Il precetto di confessarsi e comunicarsi nella Pasqua, fu fatto, come è noto, nel Concilio Lateranense da papa Innocenzo III nel 1215. La pena dell’interdetto, cioè di non potere più entrare in chiesa, è fulminata in quel decreto contro i trasgressori. Vediamo in qual modo si eseguisce attualmente questo decreto.

Nei quindici giorni della Pasqua, cioè dalla domenica delle Palme alla domenica in Albis, il parroco amministra continuamente, ed in tutte le ore della mattina, la comunione a’ suoi parrocchiani. Mentre il parroco pone in bocca al parrocchiano l’ostia, il sagrestano pone nelle sue mani un biglietto, che si chiama il biglietto pasquale. In questa circostanza si commettono delle frodi: per esempio, vi sono delle pinzochere che vanno a comunicarsi in que’ giorni in diverse parrocchie per avere i biglietti, i quali poi vendono per cinque paoli, a coloro che non soddisfano al precetto, ma che vogliono evitare i gastighi de’ trasgressori. Per evitare una tale frode, alcuni parrochi avevano adottato l’uso di fare in carta colorata i biglietti per le donne, ed in carta bianca quelli degli uomini, ma il cardinal vicario proibì questa distinzione.
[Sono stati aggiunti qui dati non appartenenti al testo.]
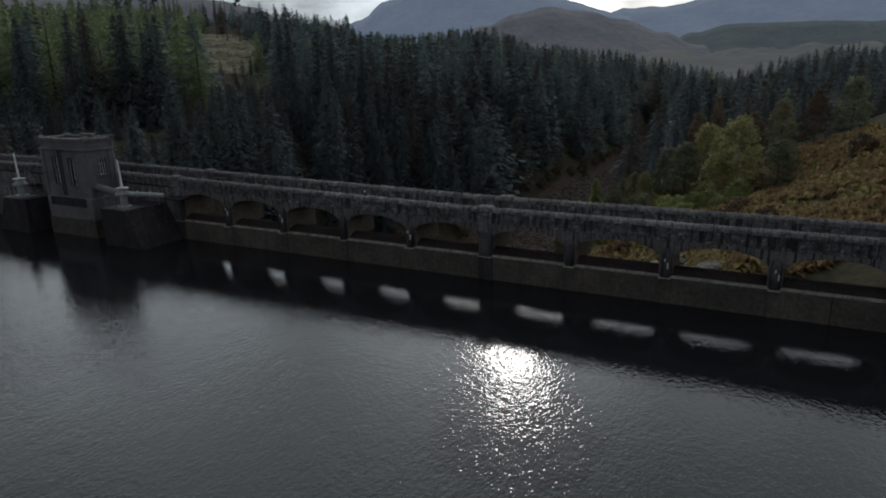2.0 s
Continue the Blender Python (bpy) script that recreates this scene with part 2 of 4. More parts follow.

Passato il tempo pasquale, il parroco fa di nuovo il giro della parrocchia con lo stato di anime; ritira i biglietti pasquali per riscontrare chi ha soddisfatto. Poi nelle domeniche susseguenti fa le tre ammonizioni canoniche, che consistono in questo. Dopo letto il Vangelo nella messa, si volge al popolo e dice: “Coloro che non hanno soddisfatto al precetto pasquale, si presentino, sotto pena d’incorrere nelle censure.” Il giorno dopo la Pentecoste, ogni parroco manda al tribunale criminale del vicariato la nota di tutti coloro che non hanno soddisfatto al precetto. Ordinariamente in queste note non vi sono che nomi di povera gente; ma se si trova un parroco onesto il quale dia la nota esatta, e metta in essa tutti i trasgressori anche di qualità, allora è il vicariato che cancella que’ nomi, e vi lasci solo i nomi de’ poveri.
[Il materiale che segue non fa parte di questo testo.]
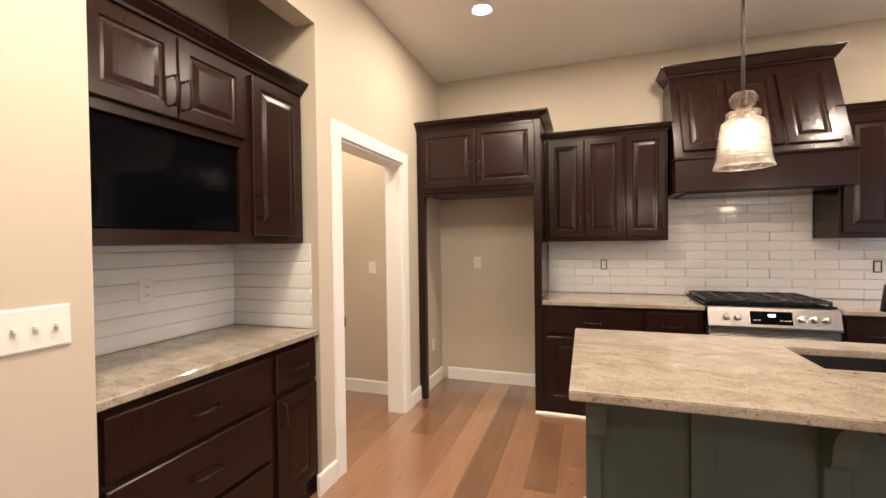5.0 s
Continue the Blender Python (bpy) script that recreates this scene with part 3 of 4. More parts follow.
def wall_cabinet(name, label, m, w, depth, z0, z1, doors, crown_ends=(False, False), ch=0.055, co=0.045):
    c = thing(name, label, "wall cabinet", m, "wall cabinets")
    part("body", Mesh().box(0, 0, z0, w, depth, z1, 0.002), M_CAB, c)
    for x0, x1, pull in doors:
        door(c, x0, z0 + 0.035, x1, z1 - 0.02, (pull, z0 + 0.16) if pull else None)
    crown(c, 0, w, depth, z1, *crown_ends, h=ch, out=co)
    return c


UD = YK - YU - 0.002
wall_cabinet("wall_cabinet", "dark espresso wall cabinet with three raised-panel doors", FACE_S(1.252, YU), 0.955, UD, 1.39, 2.265,
             [(0.035, 0.322, 0.295), (0.328, 0.625, 0.355), (0.645, 0.935, 0.908)], (False, True))
wall_cabinet("wall_cabinet", "dark espresso wall cabinet beside the range hood", FACE_S(3.28, YU), 0.985, UD, 1.39, 2.265,
             [(0.02, 0.335, 0.308), (0.355, 0.645, 0.618), (0.651, 0.96, 0.678)], (True, True))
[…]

Dopo ciò, si fa a consegnare a ciascuno de’ trasgressori per mani del cursore (usciere) una citazione stampata in latino, nella quale s’intima loro di andare al tribunale e dichiarare il perchè non hanno soddisfatto al precetto. Naturalmente que’ poveri ignoranti ai quali è diretta quella citazione, non comprendendola, non ne fanno alcun caso. Se pur qualcuno va a presentarsi al parroco per soddisfare al precetto dopo avere avuta la citazione, il parroco non ha più facoltà di ammetterlo; ma bisogna che il trasgressore faccia una supplica al cardinal vicario, acciò dia al parroco le debite facoltà. Questa specie di durezza indispettisce.
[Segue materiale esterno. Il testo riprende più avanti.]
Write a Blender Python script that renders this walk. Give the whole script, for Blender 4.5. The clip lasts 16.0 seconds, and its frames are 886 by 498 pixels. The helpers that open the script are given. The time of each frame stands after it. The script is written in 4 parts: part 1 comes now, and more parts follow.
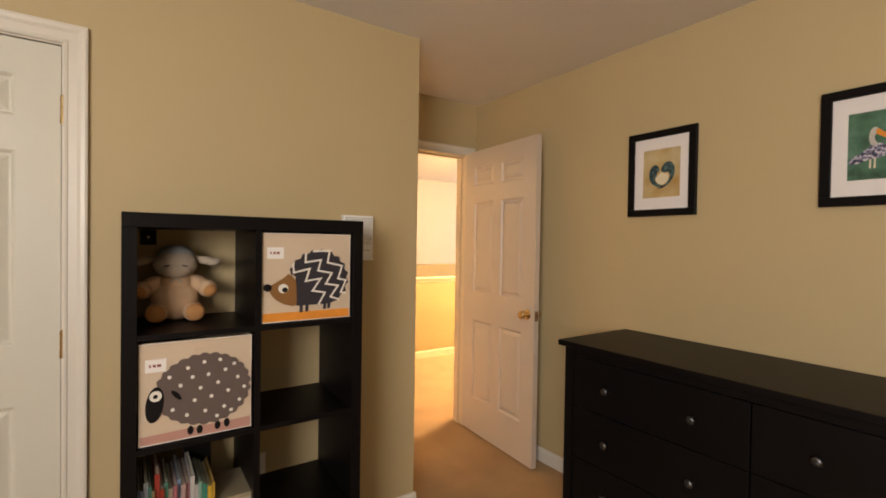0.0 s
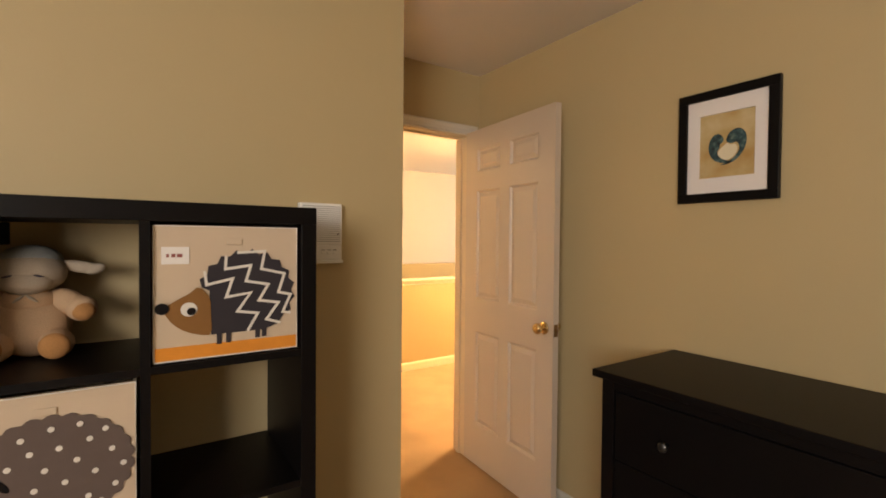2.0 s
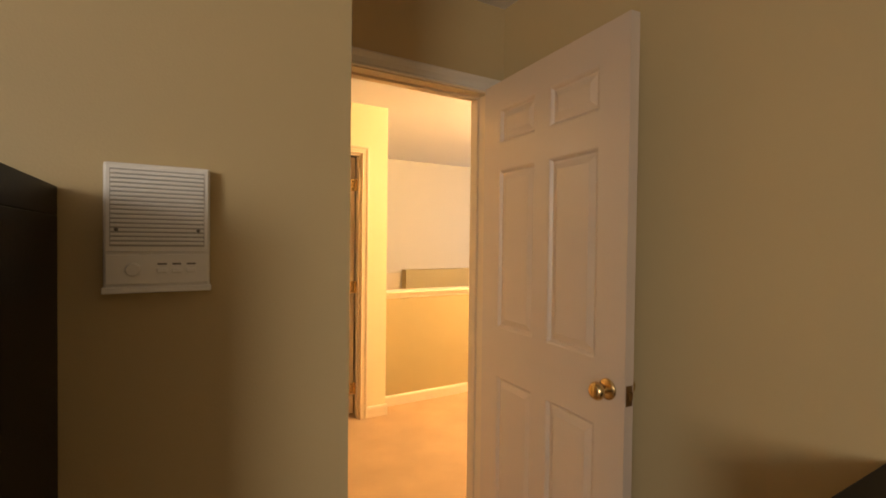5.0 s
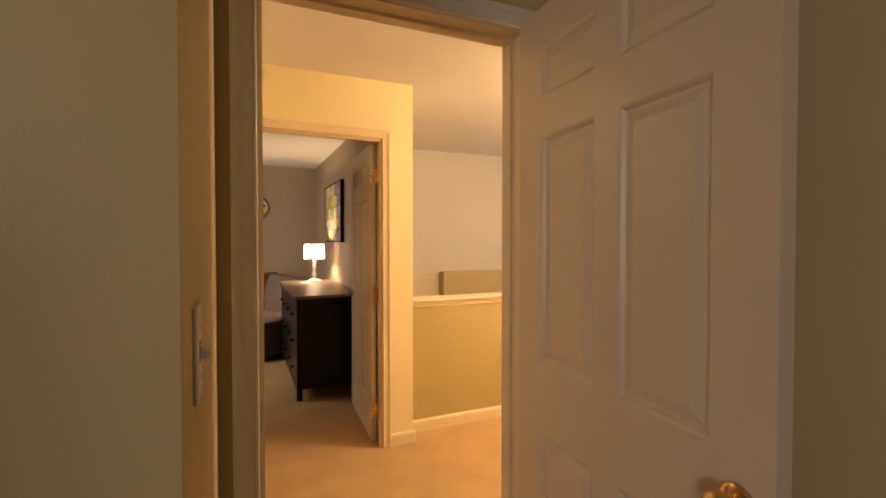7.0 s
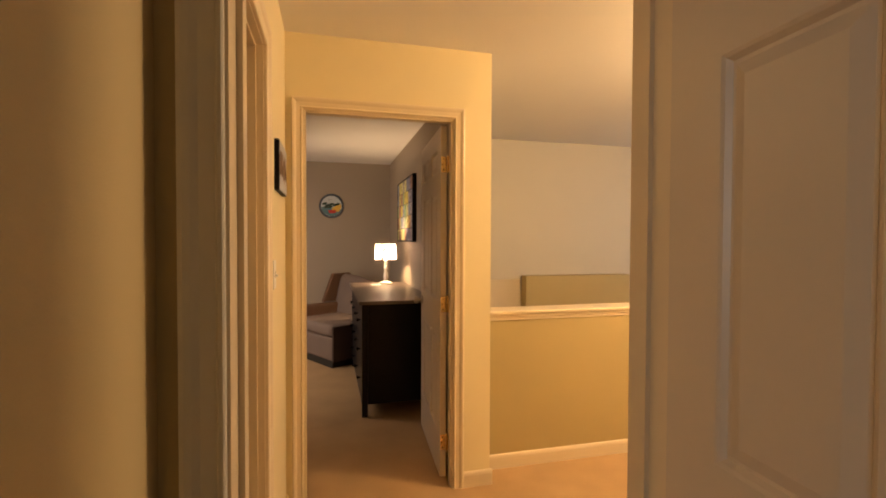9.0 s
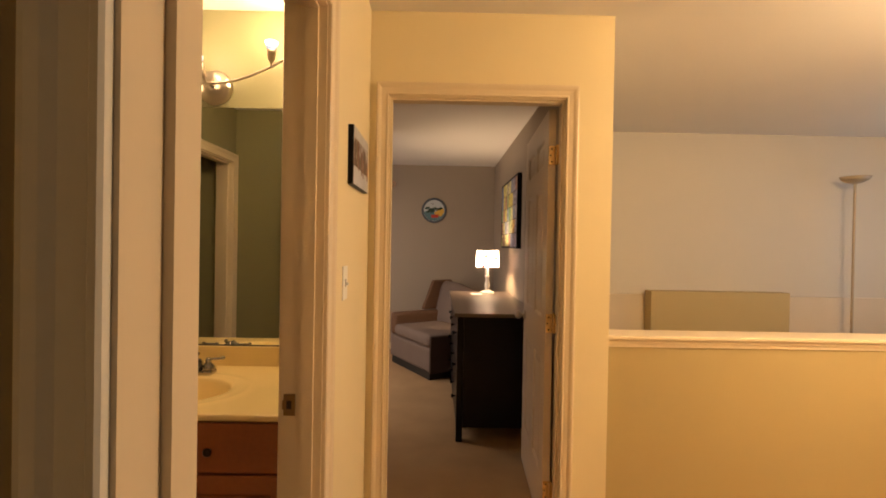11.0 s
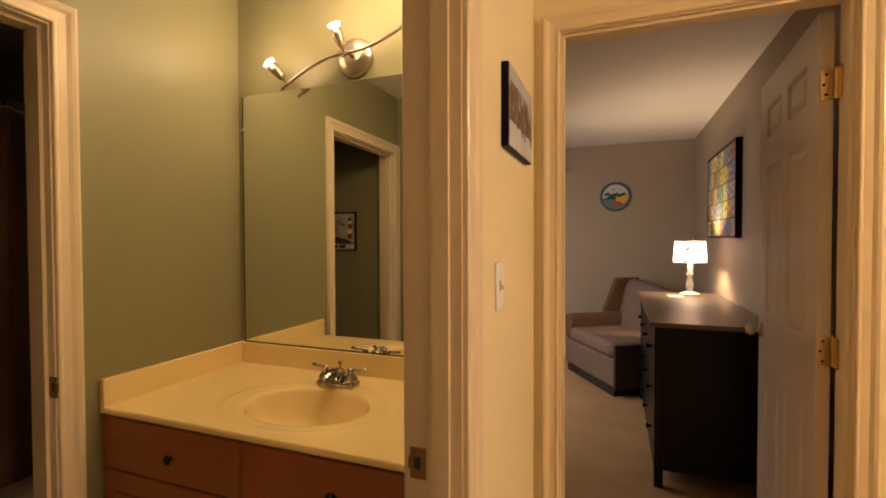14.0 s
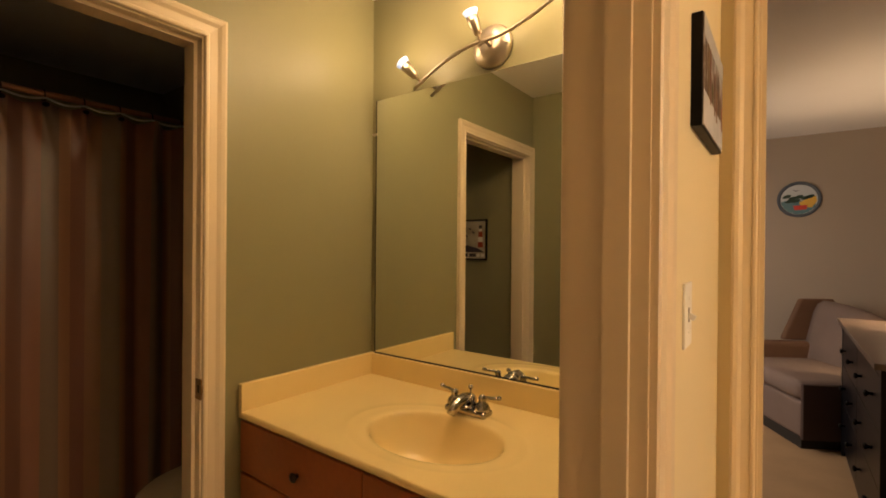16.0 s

Passati alcuni giorni, il parroco riceve la sentenza d’interdetto in latino, seguita dalla nota nominale di tutti quelli che lo hanno incorso. La sentenza è pubblicata dal parroco, insieme co’ nomi, cognomi e professione di coloro contro cui è fatta; ed immediatamente è fortemente collata alla porta esteriore della chiesa, acciò tutti sieno conosciuti. Il giorno dopo, il cursore rimette a ciascuno di essi copia della sentenza stampata in latino. Il 25 Agosto poi si pubblica la nota generale di tutte le parrocchie, ed un gran quadro si affigge fuori la porta della chiesa di S. Bartolomeo, dove è un gran concorso di popolo.

Due o tre giorni dopo, sono tutti carcerati di nottetempo, e condotti alla così detta guardiola: che è una camera di deposito per coloro che sono imprigionati per ordine del cardinal vicario. La mattina dopo le otto sono condotti alle carceri criminali. Siccome quella processione di carcerati per quel motivo, eccitava la curiosità del popolo e le maldicenze: così negli ultimi anni di Gregorio XVI si conducevano alle carceri privatamente, e senza alcuna pubblicità. Ma il zelantissimo Pio IX, nel 1847 primo anno del suo liberale pontificato, volle si conducessero pubblicamente: ed io con tutta Roma fui testimonio di quell’ingiustificabile atto. Dopo le otto, uscirono dalla guardiola in via degli Uffici del Vicario, incatenati a due a due, circa ottanta di quegl’infelici: la processione era scortata da carabinieri, e così a passo lento furono condotti fino alle carceri in via Giulia, più di un miglio di strada, traversando le vie più popolate di Roma.

Nelle carceri sono tenuti al regime di pane nero ed acqua. Dopo alcuni giorni di carcere, sono condotti da’ carabinieri alla così detta pia casa di Ponterotto, ove restano otto giorni forzati a fare gli esercizi spirituali, alla fine de’ quali si devono confessare e comunicare, ed allora escono liberi. Così s’intende in Roma la religione!